HC: Why do we place speculative orders? When you are running a large scale leasing company, you can’t wait to show up with a bag of cash. This just doesn’t work. I would not trade my 787 and A350 slots for anything right now. I am very comfortable with my A320neo orders. A balanced approach is required.
Used Airplanes
SUH: I’ve heard a lot of negativity in last few days about residual values and lease rates. We’re operating in a low interest rate environment. If interest rates went up 200bp that’s $83,000 per month on a $50m airplane. Lease rates would go up. That will help older airplanes because lease rates will go up less. It’s premature to bury a lot of good, high utility aircraft just because A320 lease rates are on the soft side.
RS: Used airplanes are a great market for us. I have no intention of moving off 25 year life cycle. If you are playing in the 737-300 market, you need a strong credit team. It is a different strategy for that asset class vs newer airplanes.
Manufacturers
JK: What are your thoughts about re-engining wide-body airplane.
HC: We put our money where our mouth was with the neo but this doesn’t mean re-engining is the right decision. When Airbus tried to re-engine the A330 to be the A350, that was an unmitigated debacle.
SUH: There is always a risk of balkanization of the wide-bodies that has too many engines. The only re-engine we’ve seen is the 747-8. I don’t really see that happening. Boeing is talking about a new engine on the 777 but it will have more changes with it. I don’t see it happening with the A330. Rejigging the wide body has significantly more risk. The A330-A350 debacle was a good lesson for Airbus and Boeing.
CSeries and EJets
SUH: The 190 has done really well. Good passenger acceptance, short haul and long haul. The lease yields are very healthy. There is a wide customer base and that’s what’s hurting CSeries right now. You have to sell airplanes. They have to get out and make some short-term sacrifices for long-term benefit. NEO impacts upper end and EJet squeezes on the low end.
MAX
SUH: A certain amount of success for the NEO was due to two engines. Boeing having a sole engine source is somewhat handicapped. If there was a choice, potentially the lessor marketplace would be broadened.
HC:  Boeing doesn’t need 50-50 parity. It’s a self-regulating process. They will be 45-55 one year and next year go over 50%. Should MAX not be as efficient, Boeing and GE will have to make it up elsewhere. It’s not as if there is anything magical about NEO or MAX.
NL: I hope they would succeed on MAX. I understand Steve’s point. Boeing is trying to minimize development costs. I think CFM-Boeing are going to work hard to make things work the best they can.
SUH: I’m not prejudiced against one engine type.

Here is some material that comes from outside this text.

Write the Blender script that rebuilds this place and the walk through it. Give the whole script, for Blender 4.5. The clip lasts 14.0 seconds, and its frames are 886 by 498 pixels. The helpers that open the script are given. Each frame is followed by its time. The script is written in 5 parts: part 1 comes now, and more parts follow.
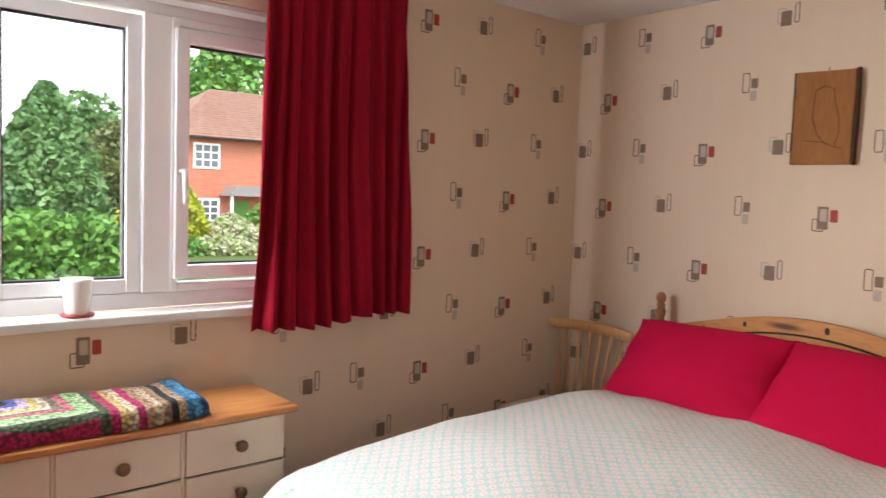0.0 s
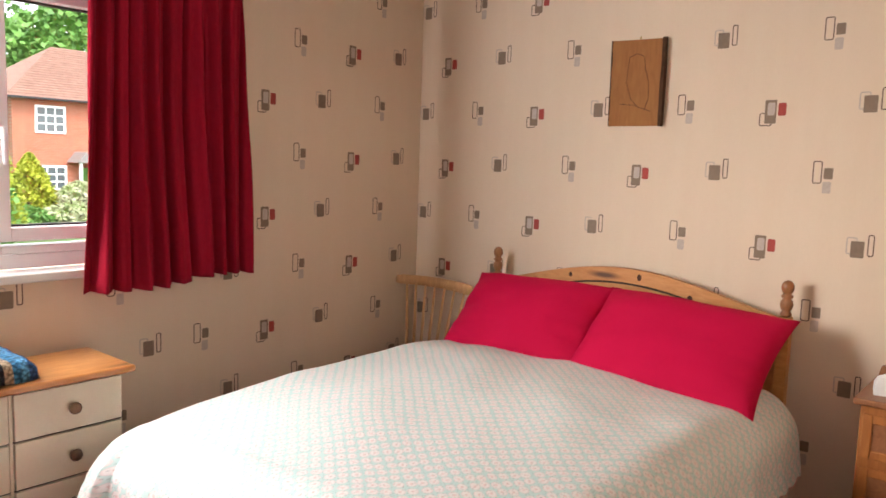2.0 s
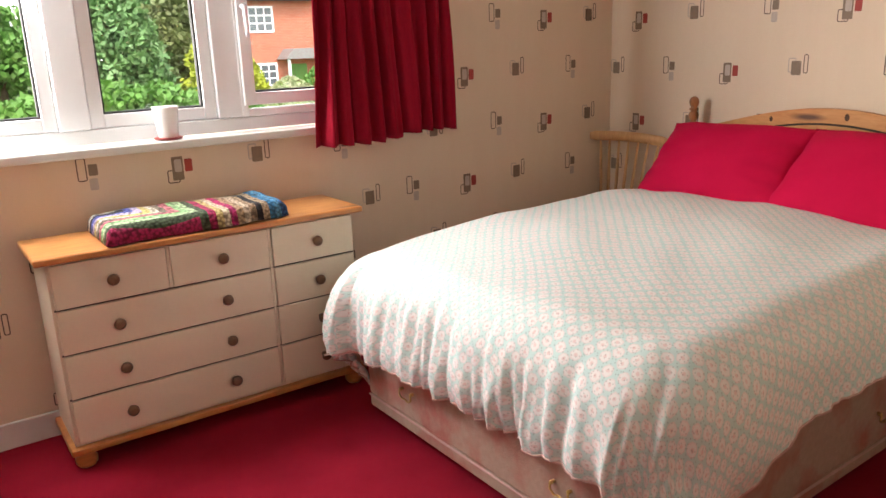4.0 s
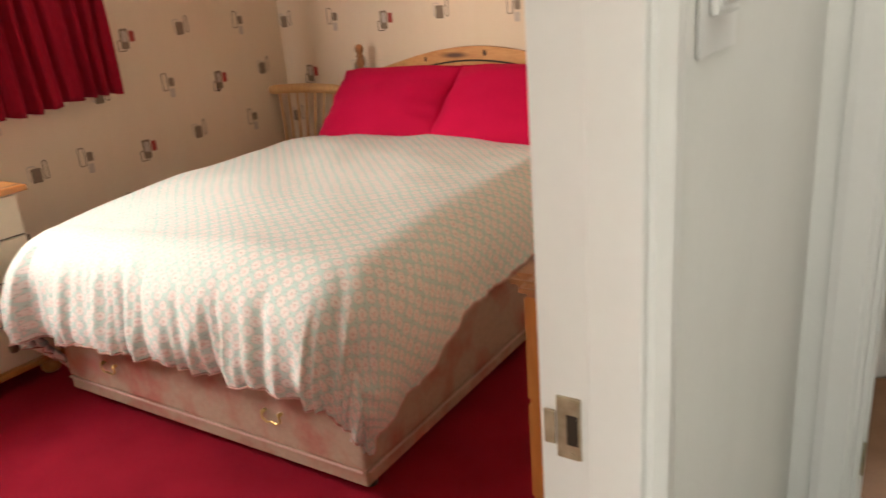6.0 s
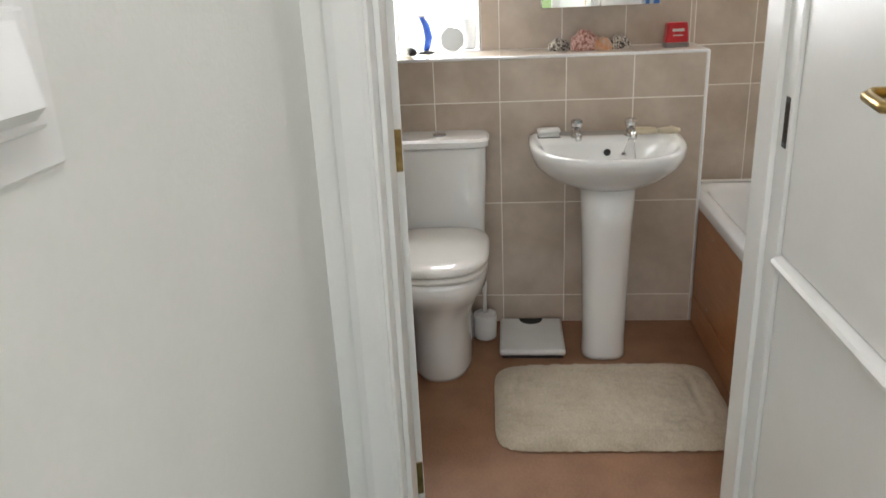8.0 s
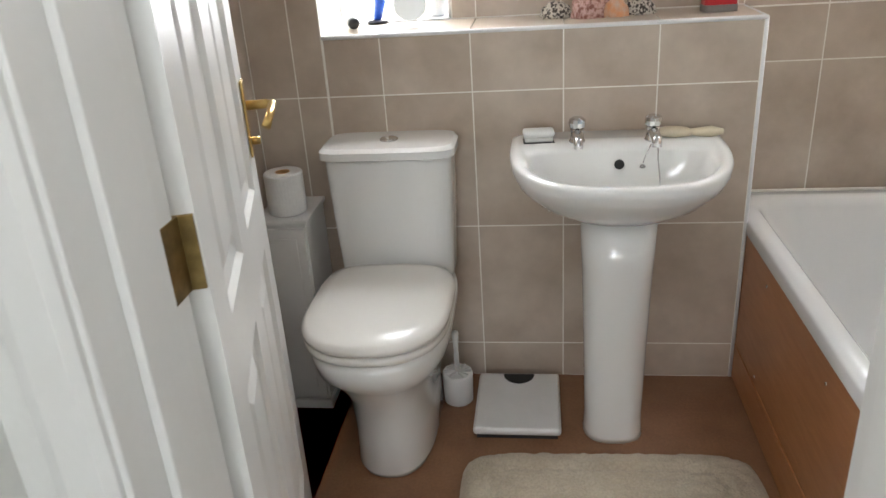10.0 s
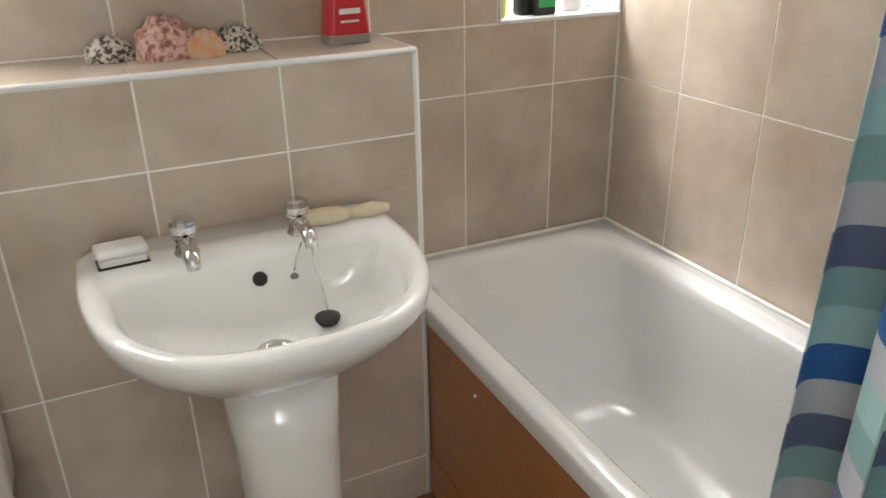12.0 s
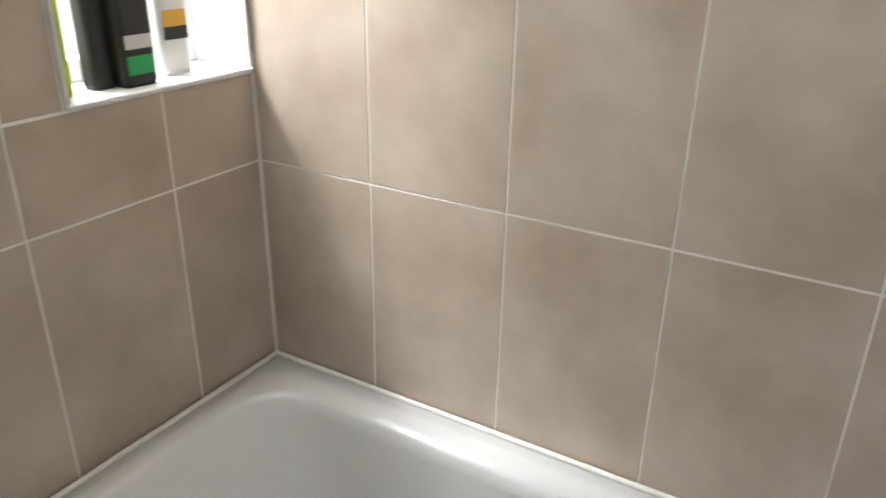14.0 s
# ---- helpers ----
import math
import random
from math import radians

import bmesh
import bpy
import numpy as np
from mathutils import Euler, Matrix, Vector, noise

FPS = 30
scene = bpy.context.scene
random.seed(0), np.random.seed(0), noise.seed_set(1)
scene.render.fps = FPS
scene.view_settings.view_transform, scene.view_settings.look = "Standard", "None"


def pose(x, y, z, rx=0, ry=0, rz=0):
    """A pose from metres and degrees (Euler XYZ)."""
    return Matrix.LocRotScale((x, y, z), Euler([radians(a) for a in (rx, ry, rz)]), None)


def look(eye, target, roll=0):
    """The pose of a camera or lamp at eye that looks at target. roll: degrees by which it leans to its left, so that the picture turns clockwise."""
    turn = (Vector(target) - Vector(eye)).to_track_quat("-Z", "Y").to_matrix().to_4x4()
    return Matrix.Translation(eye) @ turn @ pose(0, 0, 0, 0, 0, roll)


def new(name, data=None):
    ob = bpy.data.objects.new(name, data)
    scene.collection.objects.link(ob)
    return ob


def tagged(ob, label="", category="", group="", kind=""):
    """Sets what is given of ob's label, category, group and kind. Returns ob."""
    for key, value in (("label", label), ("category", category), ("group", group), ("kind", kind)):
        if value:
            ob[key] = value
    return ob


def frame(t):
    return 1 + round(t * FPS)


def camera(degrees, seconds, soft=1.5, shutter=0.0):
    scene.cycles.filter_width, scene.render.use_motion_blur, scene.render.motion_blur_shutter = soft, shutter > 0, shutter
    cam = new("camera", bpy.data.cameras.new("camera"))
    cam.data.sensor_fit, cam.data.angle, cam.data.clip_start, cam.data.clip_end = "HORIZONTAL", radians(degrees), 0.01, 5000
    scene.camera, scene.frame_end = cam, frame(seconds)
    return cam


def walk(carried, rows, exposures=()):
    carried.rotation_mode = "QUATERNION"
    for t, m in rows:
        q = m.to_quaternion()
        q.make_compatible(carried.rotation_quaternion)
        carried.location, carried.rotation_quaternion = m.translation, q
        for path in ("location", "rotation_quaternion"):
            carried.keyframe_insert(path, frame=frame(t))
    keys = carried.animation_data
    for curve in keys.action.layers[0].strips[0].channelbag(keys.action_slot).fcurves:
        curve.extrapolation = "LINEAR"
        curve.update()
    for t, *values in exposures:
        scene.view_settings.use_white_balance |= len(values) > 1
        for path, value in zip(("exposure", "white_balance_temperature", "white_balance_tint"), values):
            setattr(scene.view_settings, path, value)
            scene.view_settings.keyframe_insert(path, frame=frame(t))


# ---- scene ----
cam = camera(60.8, 14.0, soft=1.5, shutter=0.25)
PATH = [
    (0, (0.52, 0.901, 1.514), (1.808, 2.424, 1.368), 2.1),
    (0.5, (0.547, 0.854, 1.515), (1.995, 2.226, 1.369), 2.3),
    (1, (0.551, 0.774, 1.519), (2.077, 2.06, 1.387), 2.0),
    (1.5, (0.561, 0.744, 1.522), (2.132, 1.972, 1.369), 2.1),
    (2, (0.532, 0.731, 1.49), (2.056, 2.007, 1.268), 1.9),
    (2.5, (0.495, 0.684, 1.456), (1.847, 2.125, 1.144), 1.3),
    (2.7, (0.465, 0.658, 1.44), (1.712, 2.18, 1.082), 1.3),
    (4.8, (0.338, 0.498, 1.365), (1.471, 2.039, 0.78), -2.8),
    (5, (0.334, 0.479, 1.364), (1.551, 1.954, 0.778), -3.1),
    (5.5, (0.321, 0.424, 1.357), (1.701, 1.74, 0.754), -4.0),
    (6, (0.314, 0.352, 1.337), (1.895, 1.389, 0.686), -4.7),
    (6.5, (0.291, 0.291, 1.329), (2.025, 0.987, 0.616), -4.3),
    (7, (0.296, 0.226, 1.345), (2.11, 0.591, 0.586), -4.1),
    (7.5, (0.355, 0.2, 1.352), (2.205, 0.372, 0.611), -3.7),
    (8, (0.521, 0.152, 1.395), (2.391, 0.333, 0.709), -2.7),
    (8.2, (0.611, 0.121, 1.374), (2.488, 0.335, 0.718), -2.3),
    (10.3, (1.48, 0.0, 1.371), (3.279, 0.248, 0.535), -3.6),
    (10.5, (1.576, 0.033, 1.383), (3.366, 0.261, 0.521), -3.2),
    (11, (1.771, 0.072, 1.33), (3.606, -0.046, 0.545), -2.8),
    (11.5, (1.946, 0.06, 1.343), (3.697, -0.497, 0.553), -2.5),
    (12, (2.07, 0.012, 1.327), (3.724, -0.765, 0.512), -1.2),
    (12.5, (2.232, -0.074, 1.342), (3.832, -0.964, 0.538), -0.9),
    (13, (2.375, -0.138, 1.328), (3.873, -1.192, 0.524), -0.5),
    (13.5, (2.594, -0.185, 1.347), (3.837, -1.528, 0.54), -0.6),
    (14, (2.729, -0.295, 1.334), (3.655, -1.872, 0.525), 0.9),
]
walk(cam, [(t, look(eye, target, roll)) for t, eye, target, roll in PATH], [(0.0, 1.85, 6300, 10), (1.0, 2.0, 6400, 10), (2.0, 2.15, 6450, 10), (2.6, 2.1, 6600, 10), (5.3, 2.0, 6650, 10), (6.0, 2.0, 7400, 10), (6.4, 2.1, 7300, 10), (7.0, 2.1, 7100, 10), (7.6, 2.22, 6700, 10), (8.2, 2.2, 6500, 10), (10.4, 2.4, 6350, 10), (12.0, 2.3, 6800, 10), (13.0, 2.1, 6900, 10), (14.0, 2.1, 6500, 10)])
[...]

I bought over 500 737NGs between ILFC and ALC.
RC: I’m confident they will solve the issues.

15 Comments on “ISTAT Part 3: Lessors Panel: GECAS, ILFC, AWAS, Air Lease Corp

  1. With SUH, the Vicar of Bray comes to mind.

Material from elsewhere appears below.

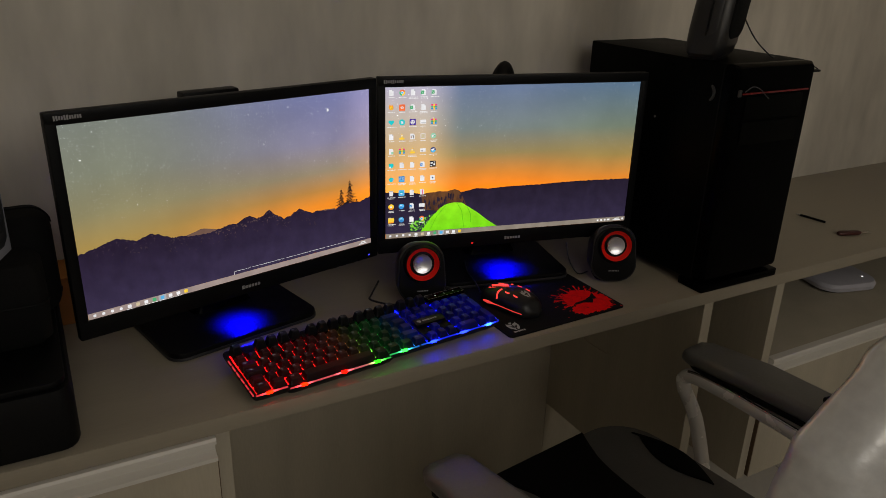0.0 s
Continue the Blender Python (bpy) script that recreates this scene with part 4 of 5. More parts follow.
# front lip under the space bar
tray_block(0.170, 0.018, 0.004, 3, -0.080, -KD / 2 + 0.0060, -0.0040, 0.0115)
part("tray", bm, TRAYBLACK, kb)
part("backlight_plate", box(B(), (KW - 0.012, KD - 0.020, 0.0012), (0, -0.003, 0.0128), 0.0), GLOWPLATE, kb, "glowing plate under the keys", smooth=False)
# glowing strip along the front and the two sides
bm = B()
for x0, x1, y in ((-KW / 2 + 0.004, -0.162, 0.0), (-0.161, 0.0, -0.0062), (0.001, 0.054, -0.0005), (0.058, KW / 2 - 0.003, 0.0)):
    box(bm, (x1 - x0, 0.0022, 0.0018), ((x0 + x1) / 2, -KD / 2 + y + 0.0034, 0.0124), 0.0006)
for s in (-1, 1):
    for k in range(6):
        box(bm, (0.0020, 0.0130, 0.0022), (s * (KW / 2 - 0.0012), -KD / 2 + 0.012 + 0.0165 * k, 0.0120), 0.0006)
part("light_strip", bm, STRIP, kb, "glowing edge strip")
# bright lamps inside the front strip
for k, f in enumerate(LAMPS):
    tint = ((1, 0.003, 0.0005), (1, 0.0025, 0.0005), (1, 0.001, 0.0005), (0.0012, 0.24, 0.001), (0.003, 0.24, 0.008), (0.0015, 0.007, 1.6), (0.0015, 0.006, 1.6), (0.006, 0.03, 1.8))[k]
    x = -KW / 2 + KW * f
    y = -0.0062 if -0.161 < x < 0.0 else 0.0
    part("strip_lamp", box(B(), (0.0105, 0.0040, 0.0042), (x, -KD / 2 + y + 0.0031, 0.0126), 0.0018), glow("strip_lamp_light", tint, 30.0), kb, "bright lamp in the edge strip")
_caps = {}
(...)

    For those who do not follow English literature, the vicar always covered every eventuality.
    Never wrong in other words!
    SUH did of course once order 10 x A380’s.

    Would be an interesting thread to discuss his other sage utterances.

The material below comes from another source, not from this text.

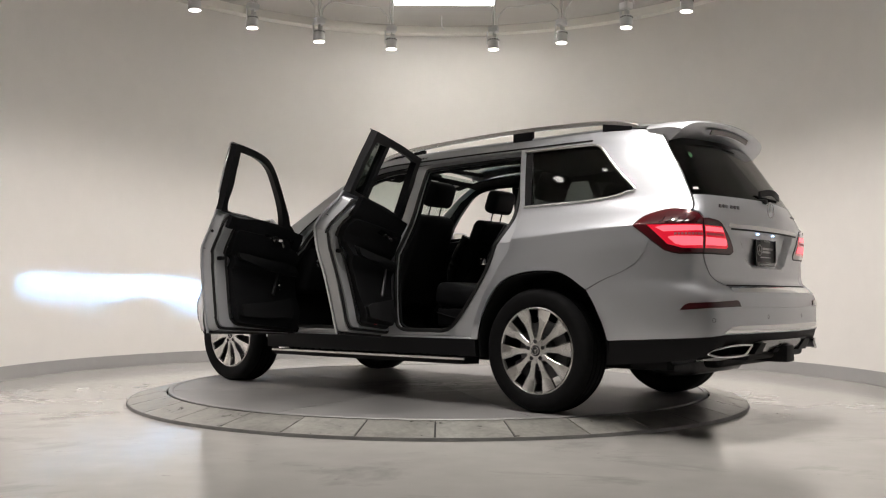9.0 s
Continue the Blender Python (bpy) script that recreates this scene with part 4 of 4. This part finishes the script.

  2. SUH was 100% behind the 787 and said the A330 was done and Airbus had to skip the A350mk1. More the 500 A330 were sold since then, Airbus is build 8 a month and is reconsidering re-engining the A330.

    In 2010 Udvar told Airbus and everyone re-engining the A320 family of single-aisle jets is too little to justify the expense.

    http://www.assetfinanceinternational.com/air-finance/678-news/2864-udvar-hazy-says-no-to-re-engined-planes

    The rest is history. And I could go on. People mostly remember when he was right.

  3. SUH also ordered the B737-600, many of which are being parted out at the rip old age of 7.

  4. Let’s not forget that SUH is leasing aircraft so what he says does have an agenda. At the same time he has been correct on many fronts. He among others did cause the A350 to go back to the drawing board and have a total redo. As for the A330, had Boeing not stepped on their ????? and delivered the B787 on time there would be some 250 to 300 fewer A330’s on order.. Don’t forget that he was wise enough to cancel the A380’s when he saw the market for leasing them didn’t develop. Overall he has a more positive record for action than negative one. .

    • The A350Mk1 think was rather selffullfilling, wasn’t it?

      A high level astro turfing campaign.

      Wonder what he got out of it. juicy rebates from Boeing ?

      IMHO Airbus knowing about 787 going pear shaped and
      them leaving the A330 to chug on while turning to the XWB
      are not unlinked details.

    • “He among others did cause the A350 to go back to the drawing board”
      It’s worth keeping in mind that he actually ordered the original A350.

      “Don’t forget that he was wise enough to cancel the A380”
      The cancellation occured long after he left the ILFC.

      “As for the A330, had Boeing not stepped on their ????? and delivered the B787 on time there would be some 250 to 300 fewer A330”
      The possibilities of ‘if’ are endless for both manufacturers.

      • Significantly less A330 sales?

        Assuming everything worked as advertised that was a given IMHO.

        The Dreamliner promised all one could hope for at a very modest price and available in big numbers on short notice.

        But, Big But(t)
        On Time : 3..3.5 years delays
        On Spec: significantly not on spec
        ( 2008 spec reached in ..2014, ..6 years
        behind the curve )
        Production: low numbers for the foreseeable future.
        Price: Developement Cost have ~quadrupled.
        Price: Not produceable at planned cost.
        ( completely independent of the devel cost )
        Price: List price has significantly increased
        ( $120M in 2005 to 195 in 2011 ).

        Most of the detractors could have been premeditated.

  5. most 787 issues were predicted early on.

    a good part of the public, press and even Boeing itself were caught in a hype.

    looking back, a combination of 9-11, A380, A330/767, either with or against us, a strong believe the others were unfair, we have superior technology, etc. let to a projectplan full of steriods and blind optimism, few dared to question. Give it 5 yrs and also someone independent will write a book on the 2000 – 2015 Dreamliner story.